Here is the same point (the red arrow above) but shown from the back side.  I removed the grease fitting and installed a flush fitting hex plug (after properly greasing the rod end) that my buddy, MikeW, sent me several weeks ago.  Once he found out that I was getting the Currie steering, he knew I would be looking for one of these (he put his steering on a number of months ago and had already worked through this issue on his).  I will still be able to grease the rod end when  I do regular maintenance.  I'll just turn the wheels over towards the left (where there is enough clearance), removed the plug and temporarily screw in a grease fitting for the grease gun.  You can obtain this "set screw" at a Lowes hardware store.  It is 1/4"-28 (28 threads per inch) and uses an Allen wrench (hex plug) to install it.

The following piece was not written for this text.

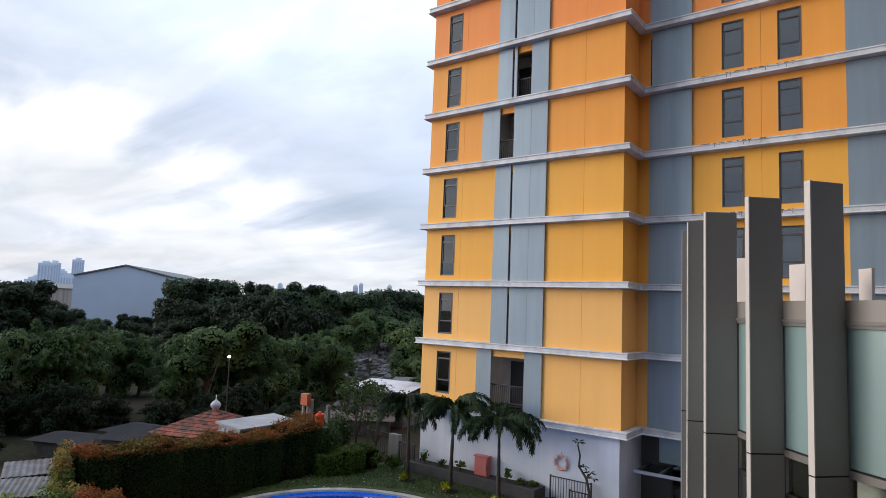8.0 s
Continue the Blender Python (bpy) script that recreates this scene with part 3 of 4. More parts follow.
def arc_panel(r0, r1, a0, a1, z0, z1, segs=4):
    bm = bmesh.new()
    g = []
    for i in range(segs + 1):
        a = a0 + (a1 - a0) * i / segs
        g.append([bm.verts.new((r * math.cos(a), r * math.sin(a), z)) for r, z in ((r0, z0), (r1, z0), (r1, z1), (r0, z1))])
    for p, q in zip(g, g[1:]):
        for i in range(4):
            bm.faces.new((p[i], p[(i + 1) % 4], q[(i + 1) % 4], q[i]))
    bm.faces.new(g[0]); bm.faces.new(g[-1][::-1])
    return bm


# fin angles: the near ones, then even steps round the far side
NEAR = [-155.7, -147.9, -138.4, -130.5, -123.0, -114.9, -106.9, -99.5]
ANGLES = NEAR + [-99.5 + 185.0 * i / 24 for i in range(1, 24)] + [85.5, 92.5, 100.0, 107.8, 116.0, 123.5, 131.0, 139.0, 147.0] + [147.0 + 57.3 * i / 7 for i in range(1, 7)]
FT, FD = 0.075, 0.43                       # fin thickness and depth
ZTOP, ZJOINT, ZBASE, ZPAR = 9.48, 6.38, 3.5, 8.21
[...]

Note:  Here is some additional information from Frank, an east-coast wheelin' buddy of mine:

McMaster-Car sells a flush style grease fitting that I believe will solve the clearance issue some have with the Currie HD Steering System.  When installed only the Hex head of the fitting is sticking out by about 1/8".  Here is the info.

http://www.mcmaster.com/

The McM-Car Part Number = 10595K14

Description = 1/4"-28 Flush Style Grease Fitting

Print catalog page # = 1,984

Cost = $4.55 for a package of 5

Hope some find this useful.

Frank


I thought I would toss this picture in just to give you a comparison of the old and new hardware.  This is a picture of the drag link sections.  The Currie drag link is on the left.  You can see the that the Currie is certainly beefier than the factory setup.  I measured the tie rods too...the Currie was 1.25" and the factory was .875"....the Currie is solid rod and the factory tie rod is the rather thin walled tubing.  I do not expect any problems from this new Currie setup.